» **EXERCISE**
Locate the string "angle" throughout the material and copy every line in which it occurs.

◆ ◆ ◆ ◆ ◆

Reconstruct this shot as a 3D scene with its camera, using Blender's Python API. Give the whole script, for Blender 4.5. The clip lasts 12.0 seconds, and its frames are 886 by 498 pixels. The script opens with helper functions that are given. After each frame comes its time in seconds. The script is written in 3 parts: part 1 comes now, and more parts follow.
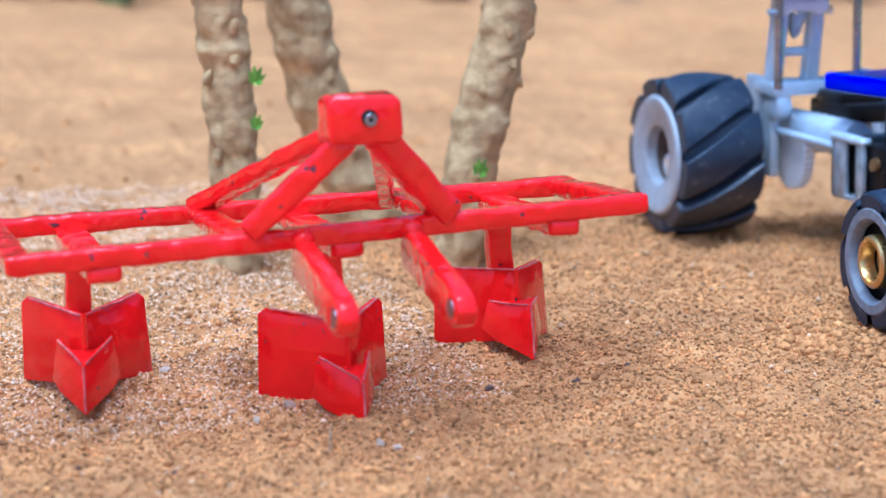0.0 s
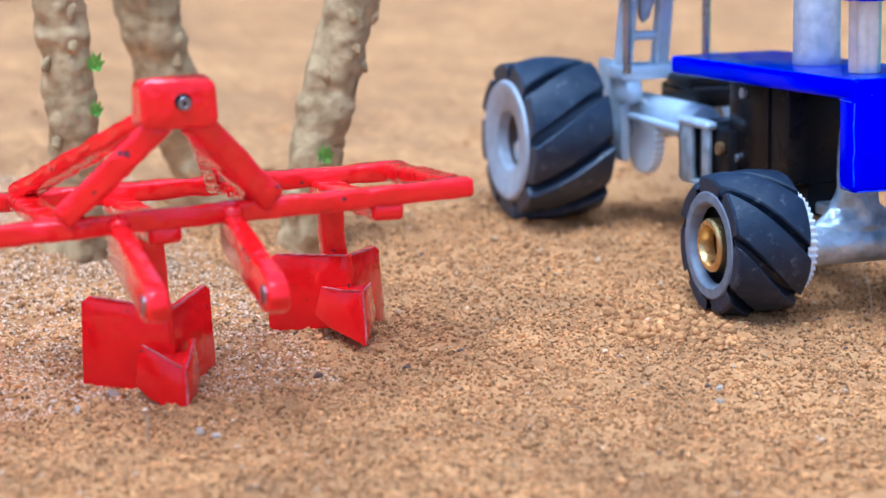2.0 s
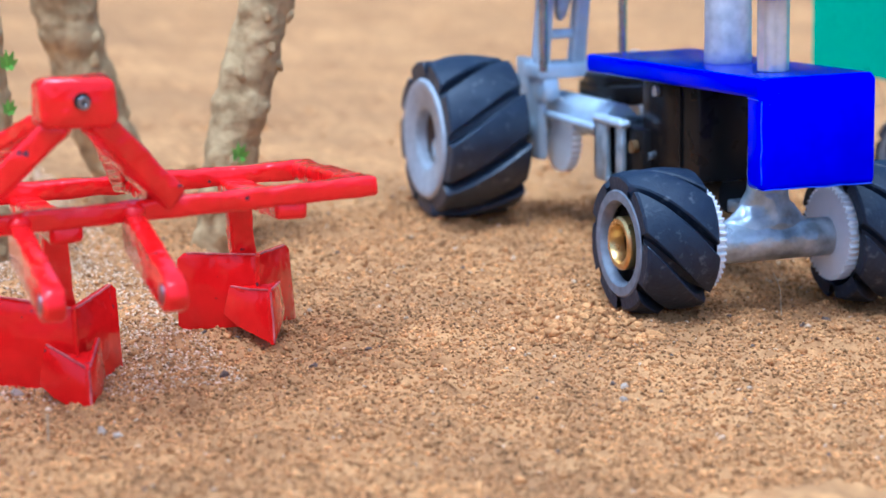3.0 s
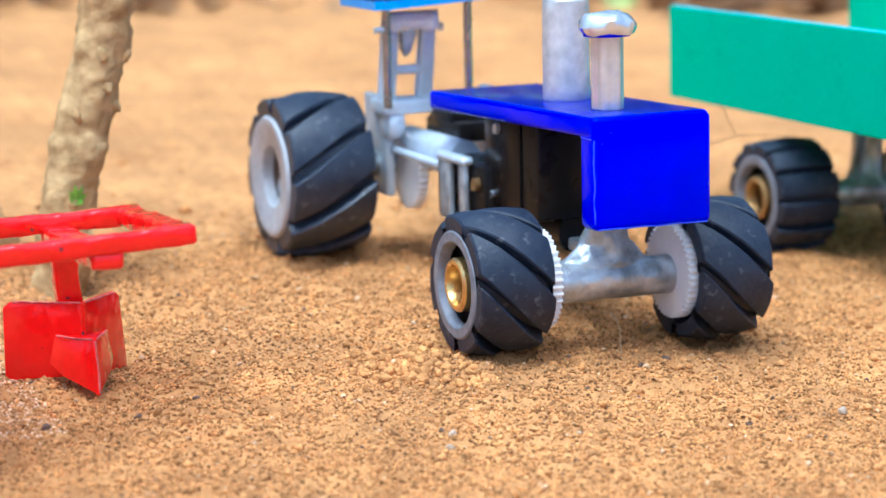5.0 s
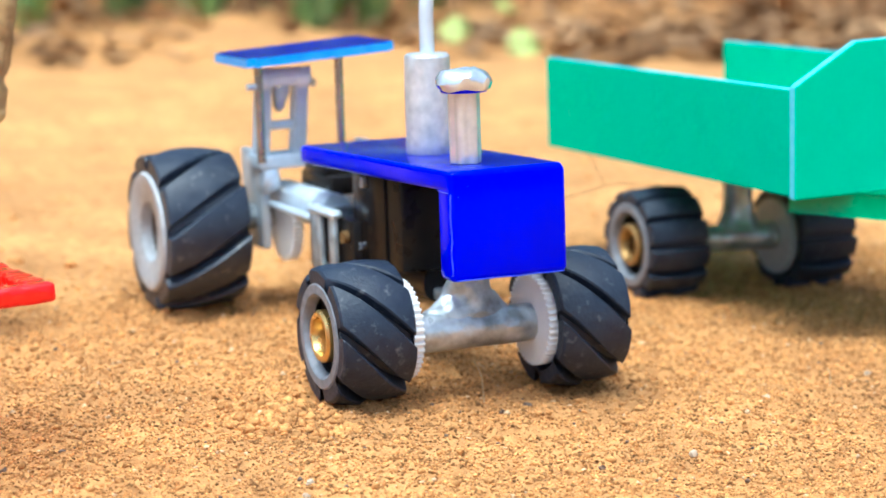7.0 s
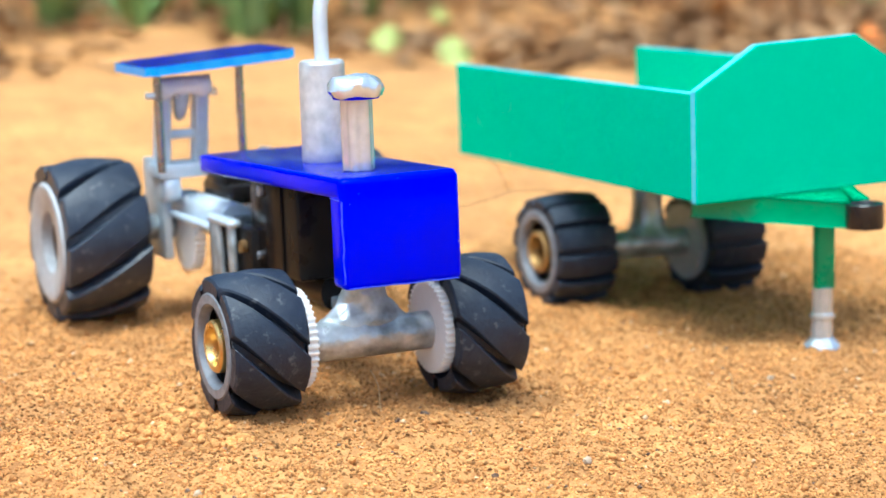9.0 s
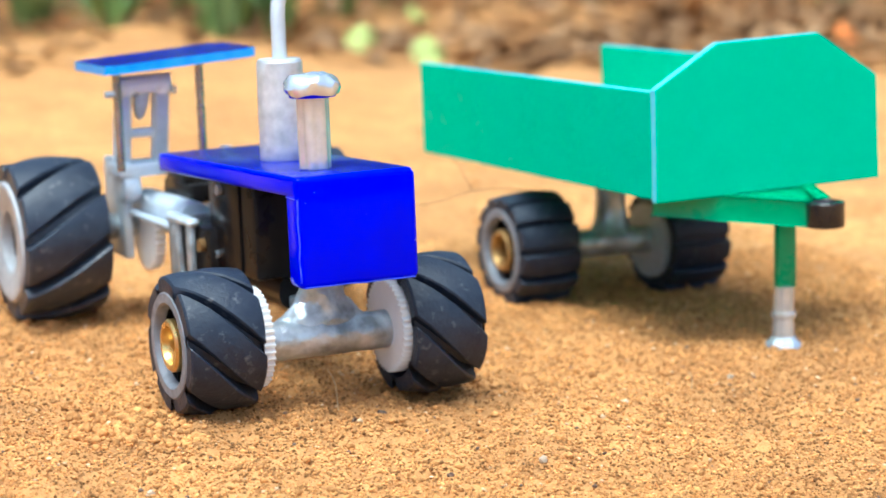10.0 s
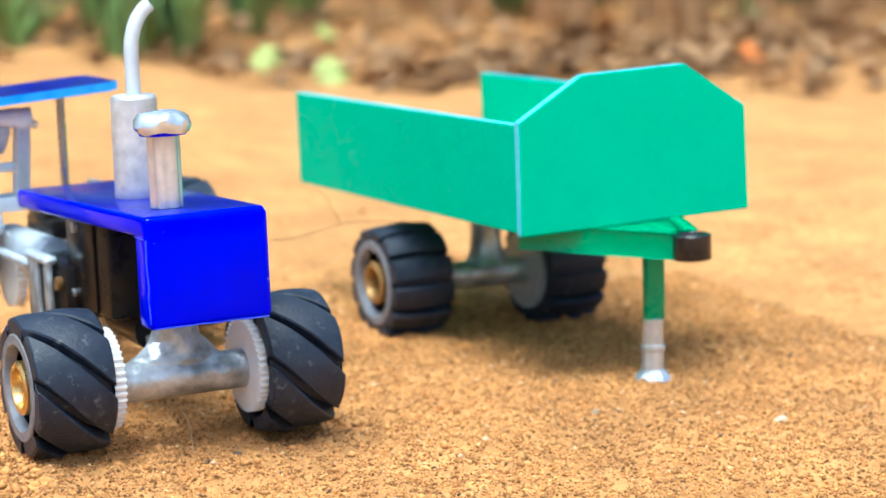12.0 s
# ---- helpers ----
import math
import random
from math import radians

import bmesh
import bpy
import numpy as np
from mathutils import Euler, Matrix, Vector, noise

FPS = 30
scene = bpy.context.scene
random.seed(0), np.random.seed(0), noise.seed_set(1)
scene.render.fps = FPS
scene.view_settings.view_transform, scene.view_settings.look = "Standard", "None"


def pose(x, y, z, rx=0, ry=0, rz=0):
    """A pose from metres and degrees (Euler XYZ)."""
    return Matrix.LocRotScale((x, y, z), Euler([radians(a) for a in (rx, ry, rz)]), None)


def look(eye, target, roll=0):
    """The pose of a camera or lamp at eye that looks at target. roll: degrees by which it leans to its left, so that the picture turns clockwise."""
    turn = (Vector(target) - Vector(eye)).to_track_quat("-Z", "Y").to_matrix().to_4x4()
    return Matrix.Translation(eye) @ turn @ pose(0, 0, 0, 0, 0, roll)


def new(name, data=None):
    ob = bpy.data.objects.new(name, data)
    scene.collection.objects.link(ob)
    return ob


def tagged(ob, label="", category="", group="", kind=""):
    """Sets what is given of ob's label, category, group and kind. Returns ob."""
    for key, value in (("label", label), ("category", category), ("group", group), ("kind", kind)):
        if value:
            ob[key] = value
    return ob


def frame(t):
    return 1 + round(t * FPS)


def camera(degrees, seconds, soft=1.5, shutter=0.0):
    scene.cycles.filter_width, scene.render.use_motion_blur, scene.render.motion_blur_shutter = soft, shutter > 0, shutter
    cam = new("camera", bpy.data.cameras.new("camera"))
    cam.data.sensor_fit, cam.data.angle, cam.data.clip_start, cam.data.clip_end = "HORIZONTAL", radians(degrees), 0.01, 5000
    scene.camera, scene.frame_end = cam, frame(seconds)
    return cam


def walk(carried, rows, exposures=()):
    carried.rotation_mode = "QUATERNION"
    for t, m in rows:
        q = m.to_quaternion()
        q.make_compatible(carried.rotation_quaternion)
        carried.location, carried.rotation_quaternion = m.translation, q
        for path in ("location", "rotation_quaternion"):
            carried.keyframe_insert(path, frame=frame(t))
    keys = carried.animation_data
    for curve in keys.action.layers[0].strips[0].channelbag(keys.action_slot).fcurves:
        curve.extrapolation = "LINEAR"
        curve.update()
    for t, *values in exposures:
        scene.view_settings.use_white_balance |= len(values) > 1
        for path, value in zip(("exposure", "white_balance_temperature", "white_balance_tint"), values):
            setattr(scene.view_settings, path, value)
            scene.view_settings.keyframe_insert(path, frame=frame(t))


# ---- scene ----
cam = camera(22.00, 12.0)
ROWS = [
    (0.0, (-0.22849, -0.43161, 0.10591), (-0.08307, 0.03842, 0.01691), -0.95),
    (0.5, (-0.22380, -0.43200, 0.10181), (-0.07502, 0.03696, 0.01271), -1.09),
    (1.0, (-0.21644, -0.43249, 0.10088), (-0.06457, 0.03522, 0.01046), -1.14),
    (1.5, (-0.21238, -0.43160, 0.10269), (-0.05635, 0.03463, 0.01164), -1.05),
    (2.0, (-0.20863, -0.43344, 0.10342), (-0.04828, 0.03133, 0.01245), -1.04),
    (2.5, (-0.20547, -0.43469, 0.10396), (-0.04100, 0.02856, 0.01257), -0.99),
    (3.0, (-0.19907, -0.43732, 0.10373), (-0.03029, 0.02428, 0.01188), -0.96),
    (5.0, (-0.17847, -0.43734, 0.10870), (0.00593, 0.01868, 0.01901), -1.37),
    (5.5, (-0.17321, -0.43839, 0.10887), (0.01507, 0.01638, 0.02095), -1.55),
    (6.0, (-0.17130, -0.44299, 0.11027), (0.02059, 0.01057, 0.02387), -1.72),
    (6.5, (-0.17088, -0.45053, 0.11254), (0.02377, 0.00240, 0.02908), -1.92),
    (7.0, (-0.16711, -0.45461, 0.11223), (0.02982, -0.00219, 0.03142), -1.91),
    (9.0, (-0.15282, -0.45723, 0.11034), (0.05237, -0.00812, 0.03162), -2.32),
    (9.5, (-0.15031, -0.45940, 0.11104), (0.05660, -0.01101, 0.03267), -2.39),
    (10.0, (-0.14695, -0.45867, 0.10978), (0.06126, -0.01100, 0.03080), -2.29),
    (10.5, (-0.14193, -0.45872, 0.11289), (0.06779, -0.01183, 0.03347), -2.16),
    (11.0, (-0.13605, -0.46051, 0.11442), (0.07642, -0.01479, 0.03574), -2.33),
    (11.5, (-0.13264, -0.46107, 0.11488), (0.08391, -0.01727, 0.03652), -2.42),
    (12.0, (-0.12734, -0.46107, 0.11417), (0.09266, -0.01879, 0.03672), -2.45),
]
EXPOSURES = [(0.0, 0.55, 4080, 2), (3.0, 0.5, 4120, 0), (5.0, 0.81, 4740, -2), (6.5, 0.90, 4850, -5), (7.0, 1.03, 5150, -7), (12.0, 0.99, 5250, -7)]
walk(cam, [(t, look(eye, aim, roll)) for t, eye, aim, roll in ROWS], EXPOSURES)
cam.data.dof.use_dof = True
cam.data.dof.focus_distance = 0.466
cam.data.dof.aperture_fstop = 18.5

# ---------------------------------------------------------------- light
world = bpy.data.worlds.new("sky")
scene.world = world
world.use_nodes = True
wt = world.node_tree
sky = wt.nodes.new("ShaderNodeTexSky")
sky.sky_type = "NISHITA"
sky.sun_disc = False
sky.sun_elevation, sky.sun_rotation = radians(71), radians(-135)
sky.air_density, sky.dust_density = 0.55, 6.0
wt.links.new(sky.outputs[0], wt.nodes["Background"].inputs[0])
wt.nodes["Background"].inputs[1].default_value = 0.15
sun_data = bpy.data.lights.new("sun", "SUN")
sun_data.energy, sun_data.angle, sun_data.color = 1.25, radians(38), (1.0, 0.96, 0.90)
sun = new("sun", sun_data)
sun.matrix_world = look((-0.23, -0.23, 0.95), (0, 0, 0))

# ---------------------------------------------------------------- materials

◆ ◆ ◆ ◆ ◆

» **ANSWER BELOW**
    cam.data.sensor_fit, cam.data.angle, cam.data.clip_start, cam.data.clip_end = "HORIZONTAL", radians(degrees), 0.01, 5000
sun_data.energy, sun_data.angle, sun_data.color = 1.25, radians(38), (1.0, 0.96, 0.90)